To be able to compute the index of an element in the list $F$, we add to each node $N$ a second weight $W_F$, which is the number of elements of $F$ in the subtree rooted in $N$. This weight is updated exactly like the previous one $W_S$. It is also used in the same way to get the index of a node in $F$ or to find a node in $F$ from its rank. There is a little subtlety in the latter, as, after leaving enough nodes on the left, we may have to search for the next subtree with a non zero weight $W_F$, since that weight can be zero for some nodes.

All this can be achieved in time $O(\log|S|)$ for each operation.

Enumerating $F$

If you want to enumerate in order all the elements of the list $F$, this can be done by enumerating the elements of $S$ by walking the tree, and filtering out those that are not in $F$. That take time $O(|S|)$.

But, it may be the case that the list $S$ is much larger than $F$, and it would be convenient to enumerate easily the elements of $F$ without this overhead, in time $O(|F|)$.

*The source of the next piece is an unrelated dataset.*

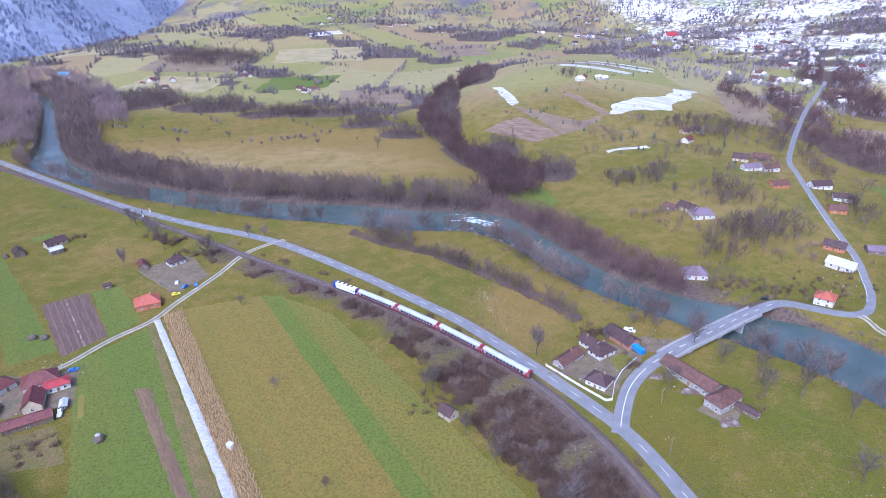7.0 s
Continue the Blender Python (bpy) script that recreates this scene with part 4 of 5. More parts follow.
# across the river
house(124.5, 282, -10, 12, 8.5, 3.0, 3.0, "wall_white", "roof_purple", "white house with a purple-grey roof above the river", hip=True)
house(154, 351, -4, 13, 8.5, 3.0, 3.0, "wall_white", "roof_purple", "white house with a dark hip roof on the meadow", hip=True)
house(149, 362, -60, 12, 7, 2.8, 2.4, "wall_cream", "roof_dark", "long dark-roofed farmhouse on the meadow")
shed(139, 366, -50, 8, 6, 2.4, 1.8, "wood_old", "roof_brown", "brown-roofed shed behind the farmhouse")
house(177, 250, -41, 8.5, 8, 4.6, 2.2, "wall_white", "roof_orange", "two-storey white house with an orange hip roof", hip=True, storeys=2, windows=2)
house(204, 283, -50, 14, 7, 2.8, 2.6, "wall_white", "roof_grey", "long white house with a pale roof beside the road")
house(212, 304, -40, 11, 7, 2.8, 2.4, "wall_orange", "roof_dark", "orange house with a dark roof beside the road")
house(236, 299, -12, 16, 6.5, 2.6, 1.8, "wood_old", "roof_purple", "long dark barn with a purple-brown roof", windows=2, name="barn", category="barn", chimney=False)
house(214, 246, -16, 12, 7, 2.8, 2.0, "wall_cream", "roof_brown", "low house with a red-brown roof")
house(247, 279, -30, 10, 8, 2.8, 2.6, "wall_white", "roof_brown", "white house with a reddish roof")
house(255, 290, -20, 10, 7, 2.8, 2.6, "wall_white", "roof_red", "white house with a dull red roof")
house(222, 392, 4, 11, 8, 2.6, 2.0, "wall_orange", "roof_brown", "brick-red house with a brown roof")
house(219, 428, 8, 13, 7, 2.8, 2.2, "wall_white", "roof_purple", "white house with a slate-grey roof")
house(233, 428, 8, 12, 7, 2.8, 2.4, "wall_white", "roof_brown", "white house with a brown roof by the road")
house(222, 452, -30, 11, 8, 2.8, 2.8, "wall_cream", "roof_dark", "farmhouse with a dark steep roof")
house(240, 455, -30, 13, 8, 2.8, 2.4, "wood_old", "roof_brown", "brown barn beside the road", windows=1, name="barn", category="barn")
house(240, 352, -10, 10, 7, 2.8, 2.2, "wall_orange", "roof_brown", "salmon house with a brown roof")
house(255, 372, -20, 11, 7, 2.8, 2.2, "wall_white", "roof_dark", "white house with a dark roof by the road")
house(252, 394, 5, 14, 8, 2.8, 2.4, "wall_white", "roof_dark", "white house with a broad dark roof")

# ---- village and far farms ----
def far_house(x, y, yaw, s, wall_mat, roof_mat, label):
    return house(x, y, yaw, 10 * s, 7.5 * s, 3.2 * s, 2.8 * s, wall_mat, roof_mat, label, windows=2, chimney=False, door=False, sides="f")


g = np.random.default_rng(31)
WALLS = ("wall_white", "wall_white", "wall_cream", "wall_grey")
ROOFS = (("roof_snow", "snow-covered"), ("roof_snow", "snow-covered"), ("roof_dark", "dark"), ("roof_brown", "brown"), ("roof_red", "red"))
for cx, cy, rx, ry, n in ((374, 690, 32, 90, 26), (470, 860, 40, 110, 26), (420, 1090, 90, 100, 30), (250, 1160, 80, 70, 14), (-150, 1290, 95, 90, 14), (-40, 1240, 60, 50, 8), (560, 1050, 60, 110, 16), (-376, 832, 20, 20, 5), (-175, 789, 16, 18, 5), (-509, 864, 14, 10, 3), (160, 684, 16, 10, 4), (-279, 883, 16, 18, 4), (330, 1320, 60, 90, 8), (212, 512, 14, 14, 3)):
    for _ in range(n):
        x, y = cx + g.uniform(-1, 1) * rx, cy + g.uniform(-1, 1) * ry
        if abs(away(np.array([x]), np.array([y]), BRANCH)[0][0]) < 10:
            continue
        r, word = ROOFS[g.integers(0, 5)] if cx > 0 and cy > 600 else ROOFS[g.integers(2, 5)]
        far_house(x, y, g.uniform(0, 180), g.uniform(0.6, 0.95), WALLS[g.integers(0, 4)], r, f"far village house with a {word} roof")
far_house(-512, 872, 10, 1.4, "wall_white", "roof_blue", "far house with a bright blue roof")
far_house(396, 1130, 10, 2.0, "wall_white", "roof_brightred", "village church hall with a bright red roof")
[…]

This can be done by maintaining in each node a link $L_F$, which is NIL if the node is not in $F$, or is the last node in $F$, and which points to the next node in $F$ when it is a node in $F$ other than the last one.

These pointers have to be maintained every time a node is inserted in $F$ or removed from it. But it is easily done in time $O(\log|S|)$ like other operations, thus not modifying the complexity. It is obviously possible since we can find the rank $r$ of a node $N$ inserted in $F$, and we can find the nodes preceeding and following $N$ from their rank $r-1$ and $r+1$, each in time $O(\log|S|)$. But there are faster ways to do it.

Using several filtered lists

The means for implementing the filtered list $F$ are built on top of the self-balancing binary search tree representing the list $S$, but they interfere in no way with the operations on that tree concerning $S$. Thus it is possible to implement in the same way as many filtered lists as may be needed, corresponding to different filtering predicate.

Note: The above sketches the algorithmic technique. Writing the whole thing is pseudo-code is far beyond what could be considered reasonable in a normal answer.